Goal of the exercise
Transcribe all the entries word for word, but omit the images.

[Records contained in a dataset]

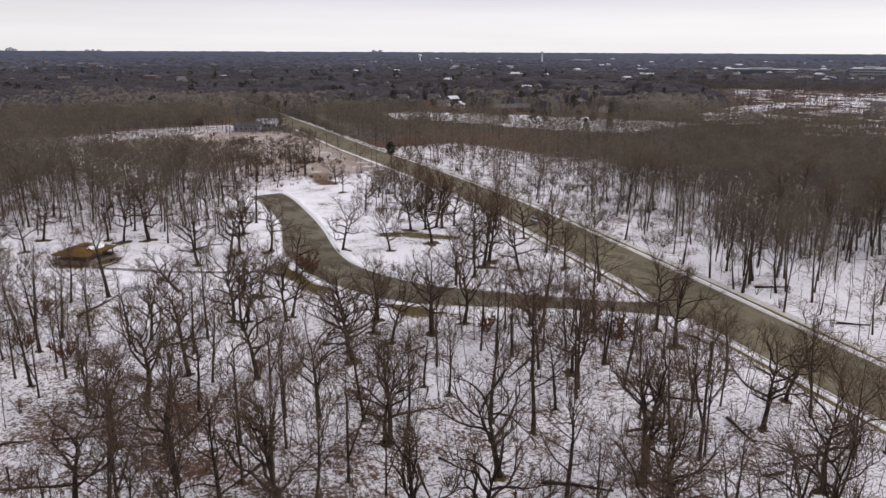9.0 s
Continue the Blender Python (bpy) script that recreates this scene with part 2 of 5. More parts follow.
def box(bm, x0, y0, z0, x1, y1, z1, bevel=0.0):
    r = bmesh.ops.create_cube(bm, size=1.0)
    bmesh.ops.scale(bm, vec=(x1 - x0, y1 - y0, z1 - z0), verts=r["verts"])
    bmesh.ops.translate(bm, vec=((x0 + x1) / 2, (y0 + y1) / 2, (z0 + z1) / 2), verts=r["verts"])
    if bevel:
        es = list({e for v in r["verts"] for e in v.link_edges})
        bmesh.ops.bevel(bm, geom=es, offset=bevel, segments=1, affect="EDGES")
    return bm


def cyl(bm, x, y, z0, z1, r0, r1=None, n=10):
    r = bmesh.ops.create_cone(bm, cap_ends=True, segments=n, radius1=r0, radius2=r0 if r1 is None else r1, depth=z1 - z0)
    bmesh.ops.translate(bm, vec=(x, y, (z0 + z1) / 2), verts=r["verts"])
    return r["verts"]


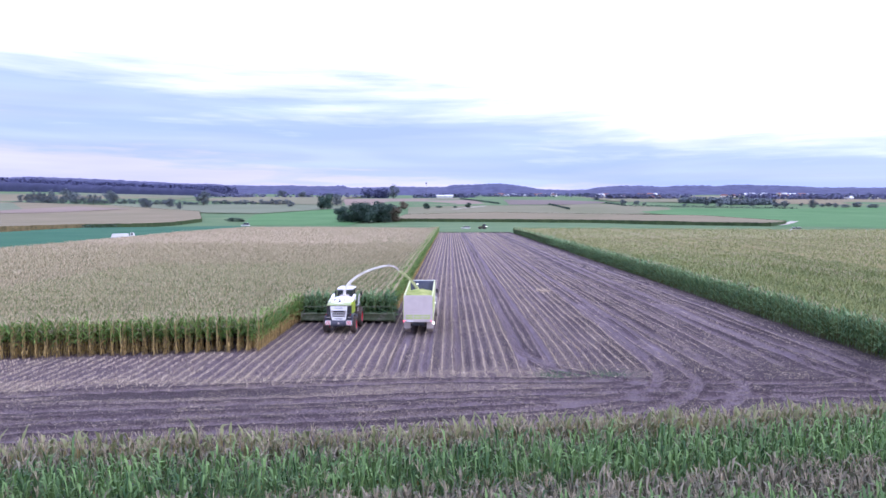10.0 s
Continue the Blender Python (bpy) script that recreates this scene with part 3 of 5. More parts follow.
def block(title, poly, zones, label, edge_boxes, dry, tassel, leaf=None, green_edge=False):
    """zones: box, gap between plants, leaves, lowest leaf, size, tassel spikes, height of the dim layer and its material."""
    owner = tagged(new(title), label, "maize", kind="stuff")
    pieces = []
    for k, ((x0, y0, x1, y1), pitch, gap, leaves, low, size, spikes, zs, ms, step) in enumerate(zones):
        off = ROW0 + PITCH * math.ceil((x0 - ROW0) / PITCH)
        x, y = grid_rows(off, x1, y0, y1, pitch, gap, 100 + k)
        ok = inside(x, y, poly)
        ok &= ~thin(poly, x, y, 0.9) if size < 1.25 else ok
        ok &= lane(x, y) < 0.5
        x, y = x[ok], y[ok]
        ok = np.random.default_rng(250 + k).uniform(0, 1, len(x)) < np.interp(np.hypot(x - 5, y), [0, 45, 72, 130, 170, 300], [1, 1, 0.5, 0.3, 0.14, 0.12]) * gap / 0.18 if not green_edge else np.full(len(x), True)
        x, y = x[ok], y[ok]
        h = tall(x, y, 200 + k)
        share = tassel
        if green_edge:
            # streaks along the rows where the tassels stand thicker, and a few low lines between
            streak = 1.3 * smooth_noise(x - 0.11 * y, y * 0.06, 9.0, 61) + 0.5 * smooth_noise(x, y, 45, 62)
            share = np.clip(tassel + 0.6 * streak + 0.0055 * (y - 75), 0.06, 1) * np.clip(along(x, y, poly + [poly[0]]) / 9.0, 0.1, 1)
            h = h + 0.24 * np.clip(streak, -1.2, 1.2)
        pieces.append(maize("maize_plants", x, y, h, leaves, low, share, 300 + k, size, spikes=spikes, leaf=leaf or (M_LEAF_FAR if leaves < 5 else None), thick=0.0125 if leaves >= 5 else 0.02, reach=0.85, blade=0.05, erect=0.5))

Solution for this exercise
9.0 s
Continue the Blender Python (bpy) script that recreates this scene with part 2 of 5. More parts follow.
def box(bm, x0, y0, z0, x1, y1, z1, bevel=0.0):
    r = bmesh.ops.create_cube(bm, size=1.0)
    bmesh.ops.scale(bm, vec=(x1 - x0, y1 - y0, z1 - z0), verts=r["verts"])
    bmesh.ops.translate(bm, vec=((x0 + x1) / 2, (y0 + y1) / 2, (z0 + z1) / 2), verts=r["verts"])
    if bevel:
        es = list({e for v in r["verts"] for e in v.link_edges})
        bmesh.ops.bevel(bm, geom=es, offset=bevel, segments=1, affect="EDGES")
    return bm


def cyl(bm, x, y, z0, z1, r0, r1=None, n=10):
    r = bmesh.ops.create_cone(bm, cap_ends=True, segments=n, radius1=r0, radius2=r0 if r1 is None else r1, depth=z1 - z0)
    bmesh.ops.translate(bm, vec=(x, y, (z0 + z1) / 2), verts=r["verts"])
    return r["verts"]


10.0 s
Continue the Blender Python (bpy) script that recreates this scene with part 3 of 5. More parts follow.
def block(title, poly, zones, label, edge_boxes, dry, tassel, leaf=None, green_edge=False):
    """zones: box, gap between plants, leaves, lowest leaf, size, tassel spikes, height of the dim layer and its material."""
    owner = tagged(new(title), label, "maize", kind="stuff")
    pieces = []
    for k, ((x0, y0, x1, y1), pitch, gap, leaves, low, size, spikes, zs, ms, step) in enumerate(zones):
        off = ROW0 + PITCH * math.ceil((x0 - ROW0) / PITCH)
        x, y = grid_rows(off, x1, y0, y1, pitch, gap, 100 + k)
        ok = inside(x, y, poly)
        ok &= ~thin(poly, x, y, 0.9) if size < 1.25 else ok
        ok &= lane(x, y) < 0.5
        x, y = x[ok], y[ok]
        ok = np.random.default_rng(250 + k).uniform(0, 1, len(x)) < np.interp(np.hypot(x - 5, y), [0, 45, 72, 130, 170, 300], [1, 1, 0.5, 0.3, 0.14, 0.12]) * gap / 0.18 if not green_edge else np.full(len(x), True)
        x, y = x[ok], y[ok]
        h = tall(x, y, 200 + k)
        share = tassel
        if green_edge:
            # streaks along the rows where the tassels stand thicker, and a few low lines between
            streak = 1.3 * smooth_noise(x - 0.11 * y, y * 0.06, 9.0, 61) + 0.5 * smooth_noise(x, y, 45, 62)
            share = np.clip(tassel + 0.6 * streak + 0.0055 * (y - 75), 0.06, 1) * np.clip(along(x, y, poly + [poly[0]]) / 9.0, 0.1, 1)
            h = h + 0.24 * np.clip(streak, -1.2, 1.2)
        pieces.append(maize("maize_plants", x, y, h, leaves, low, share, 300 + k, size, spikes=spikes, leaf=leaf or (M_LEAF_FAR if leaves < 5 else None), thick=0.0125 if leaves >= 5 else 0.02, reach=0.85, blade=0.05, erect=0.5))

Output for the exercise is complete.